The fundraiser brought in more than $300,000. It’s the eighth year of the event, and Special Olympics Alaska president Jim Balamaci has raised a total of over $2 million. “About 5,000 people have taken the plunge since the first event, and more than 50,000 people have donated,” he said.

“People with intellectual disabilities are sometimes the most underserved, and when you have a thousand athletes coming out on one of the shortest days of the year to jump into 32 degrees and say, ‘You know what? We’re going to unite our communities, we’re going to accept everybody, and we’re going to do this all together,’ it just warms my heart,” Balamaci said.

City Pond Overloaded With Goldfish

WILMINGTON, Del. (AP) – A Delaware city is spending more than $300,000 to evict thousands of goldfish and restore the pond they took over.

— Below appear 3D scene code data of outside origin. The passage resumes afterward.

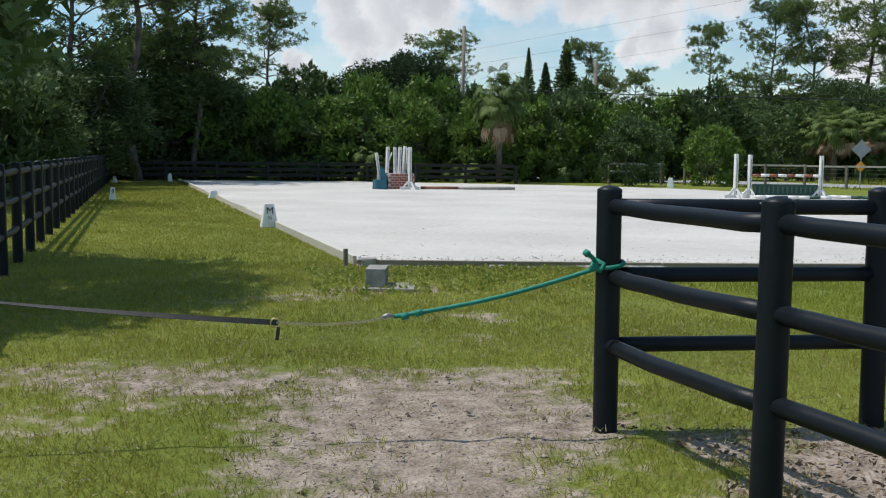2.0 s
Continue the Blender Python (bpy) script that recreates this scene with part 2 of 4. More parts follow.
LEAF_DARK = material("dark_broad_leaves", (0.036, 0.062, 0.026), (0.150, 0.215, 0.07), 0.5, 0.5, bump=0, island=0.5, per_object=0.6, translucent=0.2, spec=0.2)
LEAF_OAK = material("oak_leaves", (0.030, 0.048, 0.024), (0.080, 0.115, 0.052), 0.5, 0.95, bump=0, island=0.4, per_object=0.3, translucent=0.15, spec=0.08)
LEAF_MID = material("green_broad_leaves", (0.03496, 0.07524, 0.0152), (0.2136, 0.3245, 0.06555), 0.6, 0.5, bump=0, island=0.5, per_object=0.7, translucent=0.25, spec=0.2)
LEAF_BRIGHT = material("bright_shrub_leaves", (0.064, 0.128, 0.0192), (0.24, 0.336, 0.056), 0.8, 0.5, bump=0, island=0.5, per_object=0.6, translucent=0.3, spec=0.2)
FROND = material("palm_fronds", (0.038, 0.068, 0.018), (0.19, 0.255, 0.065), 0.8, 0.6, bump=0, island=0.6, per_object=0.3, translucent=0.2, spec=0.2)
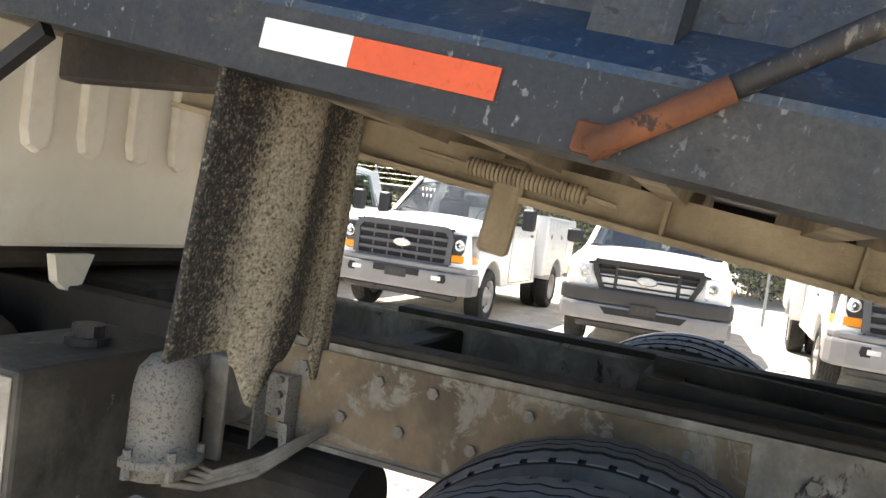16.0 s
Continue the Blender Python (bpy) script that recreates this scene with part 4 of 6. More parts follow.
def greenhouse(parent, paint, y0, y1, y2, y3, zb, zt, wb, wt, yb=None, pil=0.075, roof=0.07, crown=0.05, rear=True, inside=True, solid_rear=False, rp=0.0, pane=None):
    """Roof, pillars and panes. y0 windscreen foot, y1 its head, y2 roof's rear, y3 its foot; yb: a pillar between the side panes."""
    rf = bmesh.new()

    def roof_at(u, v):
        y = (y1 + 0.07) + (y2 - 0.03 - y1 - 0.07) * v
        edge = max(abs(u) - 0.0, 0)
        z = zt + crown * (1 - u * u) - 0.05 * edge ** 6 - 0.07 * max(0, 1 - v / 0.16) ** 2 - 0.05 * max(0, (v - 0.88) / 0.12) ** 2
        return (u * (wt + 0.015), y, z)
    shell(rf, roof_at, 14, 14, roof)
    part("roof", rf, paint, parent, smooth=True)
    e = pil / 2
    for sx in (-1, 1):
        part("windscreen_pillar", bar(bmesh.new(), (sx * (wb - e), y0, zb - 0.03), (sx * (wt - e), y1, zt - roof / 2), pil * 0.8, pil, (0, 0, 1)), paint, parent)
        part("rear_pillar", bar(bmesh.new(), (sx * (wb - e), y3 + e + rp / 2, zb - 0.03), (sx * (wt - e), y2 + e + rp / 2, zt - roof / 2), pil, pil * 1.6 + rp, (0, 1, 0)), paint, parent)
        if yb is not None:
            part("door_pillar", bar(bmesh.new(), (sx * (wb - e), yb, zb - 0.03), (sx * (wt - e), yb, zt - roof / 2), pil * 0.7, pil * 1.2, (0, 1, 0)), paint, parent)
        part("roof_edge", bar(bmesh.new(), (sx * (wt - e), y1, zt - roof), (sx * (wt - e), y2, zt - roof), pil * 0.7, pil * 0.6), paint, parent)
    k = 0.012
    w = bmesh.new()
    quad(w, [(-wb + pil, y0 - k, zb), (wb - pil, y0 - k, zb), (wt - pil, y1 - k, zt - roof), (-wt + pil, y1 - k, zt - roof)])
    pane = pane or m_glass
    ws = part("windscreen", w, pane, parent, "clear windscreen")
    sl = bmesh.new()
    for sx in (-1, 1):
        bar(sl, (sx * (wb - pil + 0.005), y0 + 0.012, zb), (sx * (wt - pil + 0.005), y1 + 0.012, zt - roof + 0.005), 0.022, 0.02)
    bar(sl, (-wt + pil, y1 + 0.012, zt - roof + 0.004), (wt - pil, y1 + 0.012, zt - roof + 0.004), 0.02, 0.022)
    part("windscreen_seal", sl, m_plastic, parent)
    part("cowl", bar(bmesh.new(), (-wb + 0.05, y0 + 0.02, zb), (wb - 0.05, y0 + 0.02, zb), 0.05, 0.03), m_plastic, parent)
    for x in (-0.35, 0.3):
        part("wiper", bar(bmesh.new(), (x, y0 + 0.03, zb + 0.02), (x + 0.42, y0 + 0.01, zb + 0.07), 0.012, 0.012), m_plastic, parent)
    sides = [(y0 - 0.10, y1 - 0.06, y2 + pil + rp, y3 + pil + rp)] if yb is None else [(y0 - 0.10, y1 - 0.06, yb + 0.05, yb + 0.05), (yb - 0.05, yb - 0.05, y2 + pil, y3 + pil)]
    for sx in (-1, 1):
        for a, b, c, d in sides:
            w = bmesh.new()
            quad(w, [(sx * (wb - 0.02), a, zb), (sx * (wt - 0.03), b, zt - roof), (sx * (wt - 0.03), c, zt - roof), (sx * (wb - 0.02), d, zb)])
            part("side_window", w, pane, parent)
            sl = bmesh.new()
            cs = [(sx * (wb - 0.012), a, zb), (sx * (wt - 0.022), b, zt - roof), (sx * (wt - 0.022), c, zt - roof), (sx * (wb - 0.012), d, zb)]
            for p_, q_ in zip(cs, cs[1:] + cs[:1]):
                bar(sl, p_, q_, 0.016, 0.03, (sx, 0, 0.2))
            part("window_seal", sl, m_plastic, parent)
    if rear:
        w = bmesh.new()
        if solid_rear:
            quad(w, [(-wb, y3, zb - 0.02), (wb, y3, zb - 0.02), (wt, y2, zt - 0.03), (-wt, y2, zt - 0.03)], 0.03)
            part("rear_wall", w, solid_rear, parent)
        else:
            quad(w, [(-wb + pil, y3 + k, zb), (wb - pil, y3 + k, zb), (wt - pil, y2 + k, zt - roof), (-wt + pil, y2 + k, zt - roof)])
            part("rear_window", w, m_glass, parent)
    if inside:
        ys = y3 + 0.25
        for sx in (-1, 1):
            s = bmesh.new()
            xx = sx * wb * 0.48
            box(s, xx - 0.26, xx + 0.26, ys + 0.1, ys + 0.55, zb - 0.35, zb - 0.22, 0.05)
            box(s, xx - 0.26, xx + 0.26, ys, ys + 0.15, zb - 0.3, zb + 0.3, 0.05)
            box(s, xx - 0.13, xx + 0.13, ys - 0.02, ys + 0.09, zb + 0.31, zb + 0.5, 0.04)
            part("seat", s, m_seat, parent)
        s = bmesh.new()
        box(s, -wb + 0.08, wb - 0.08, y0 - 0.5, y0 - 0.02, zb - 0.12, zb - 0.01, 0.03)
        lathe(s, [(-0.012, 0.18), (0.012, 0.19), (0.0, 0.2), (-0.012, 0.18)], 20, "y", (-wb * 0.48, y0 - 0.55, zb + 0.0))
        part("dashboard", s, m_dark, parent)
    return ws


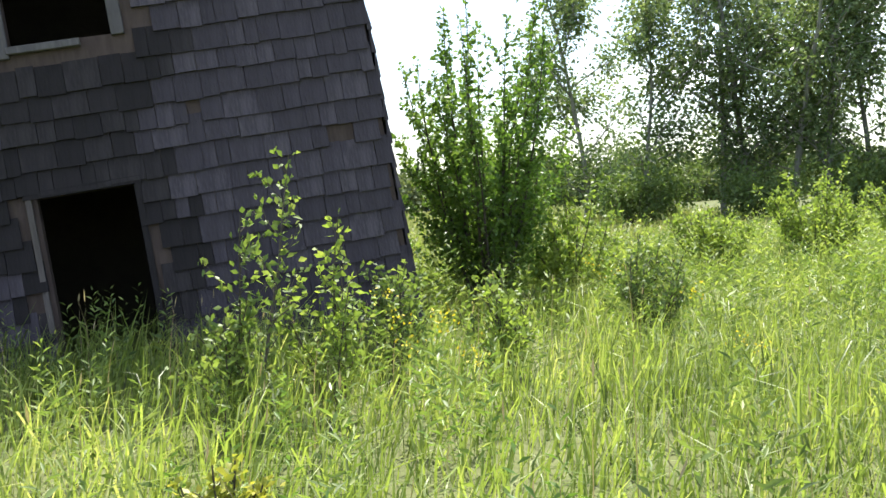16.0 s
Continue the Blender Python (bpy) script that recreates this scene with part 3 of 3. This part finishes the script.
whip_shrub(1.25, 30.1, 3.8, 23, "bushy green shrub with upright whips beside the house", M_BROAD, 30, 0.085, dense=1.2, fan=0.46, twigs=13, reach=0.8, bare=0.08, lean=(0.03, -0.02))
whip_shrub(2.25, 29.8, 1.75, 22, "low spreading yellow-green shrub beside the house", M_LIME, 16, 0.085, fan=0.9, twigs=9, reach=0.5, bare=0.1)
for i, (x, y, h, n, mat) in enumerate(((-3.68, 27.15, 1.75, 2, M_WEED), (-3.05, 27.0, 1.35, 4, M_LIME), (-2.3, 27.4, 0.95, 3, M_WEED), (-0.9, 27.8, 1.05, 4, M_WEED), (-3.9, 26.9, 0.9, 3, M_WEED), (-1.9, 27.9, 1.0, 3, M_SHRUB),
                                       (0.45, 27.35, 1.1, 6, M_SHRUB), (-5.2, 28.6, 0.9, 5, M_SHRUB), (-3.7, 17.95, 0.95, 4, M_SHRUB), (-1.5, 27.0, 0.9, 4, M_LIME), (-8.4, 31.2, 1.5, 8, M_SHRUB), (-8.9, 30.8, 1.3, 7, M_SHRUB), (-7.9, 31.0, 1.0, 6, M_WEED), (1.7, 28.4, 1.1, 6, M_WEED))):
    whip_shrub(x, y, h, 40 + i, "leafy sapling growing in the grass", mat, n, 0.07, dense=0.62, fan=0.25 if n < 5 else 0.45, twigs=13, reach=0.55 if n < 3 else 0.42, bare=0.22, name="sapling", category="sapling", group="saplings before the house")
for i, (x, y, h, n) in enumerate(((6.4, 29.0, 1.75, 20), (7.9, 28.2, 1.8, 20), (5.2, 29.9, 1.2, 12), (4.0, 11.0, 1.15, 14), (3.0, 15.0, 1.35, 15), (9.4, 28.6, 1.7, 18), (2.4, 9.8, 0.9, 10), (4.8, 19.5, 1.3, 14), (1.6, 17.4, 0.95, 10), (5.0, 13.2, 1.1, 12))):
    whip_shrub(x, y, h, 60 + i, "bright yellow-green bush among the tall grass", M_LIME if i != 4 else M_WEED, n + 4, 0.085, drop=0.3, fan=0.75, twigs=9, reach=0.5, bare=0.15, name="bush", category="bush", group="bushes in the meadow")
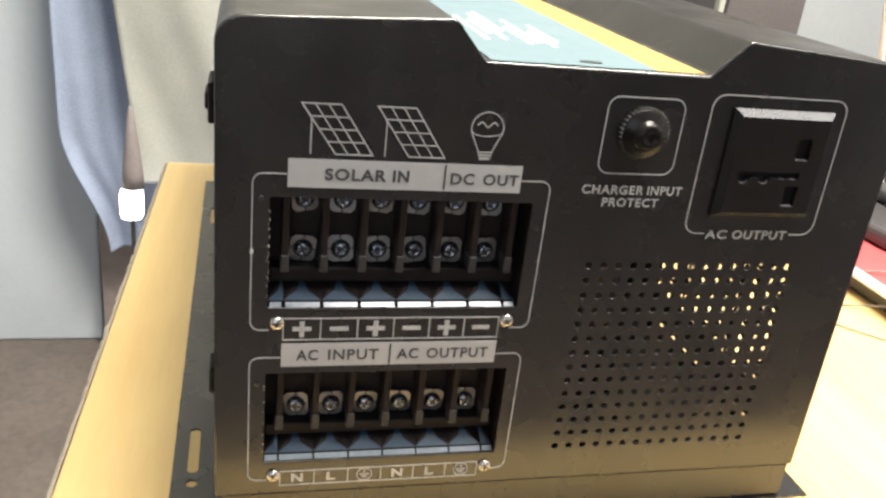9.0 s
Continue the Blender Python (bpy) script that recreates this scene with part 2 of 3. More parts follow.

Sean Duffy is director of the water division for Wilmington’s Public Works Department. The News Journal quotes him as saying that when officials received a complaint from the pond’s neighbors and checked on the goldfish population, they realized they were “heading toward a catastrophe.”

Duffy says the city started draining the pond and removing fish and overgrown plants three weeks ago. He estimates they’ve relocated about 4,000 fish. He says officials don’t know what caused the infestation, but the city will stock the pond with native fish to head off a population explosion if goldfish are ever introduced again.

Ones, Zeroes Stolen Off Addresses on Homes Returned

PHILADELPHIA (AP) – Scores of ones and zeroes stolen from addresses mounted on the homes of Philadelphia residents have been returned.

The news outlet Billy Penn reports that a white trash bag containing 83 metal address markers was left Monday night at the east Kensington home of Meghan Haley.

Haley earlier released surveillance footage of a man and woman going around the neighborhood in September, ripping zeroes and ones off the front of homes.

She says she doesn’t know who returned the bag, which contained 56 ones and 27 zeroes.

But then, she and other neighbors don’t know why the numbers were taken — though they suspect that it may have been for some kind of art installation.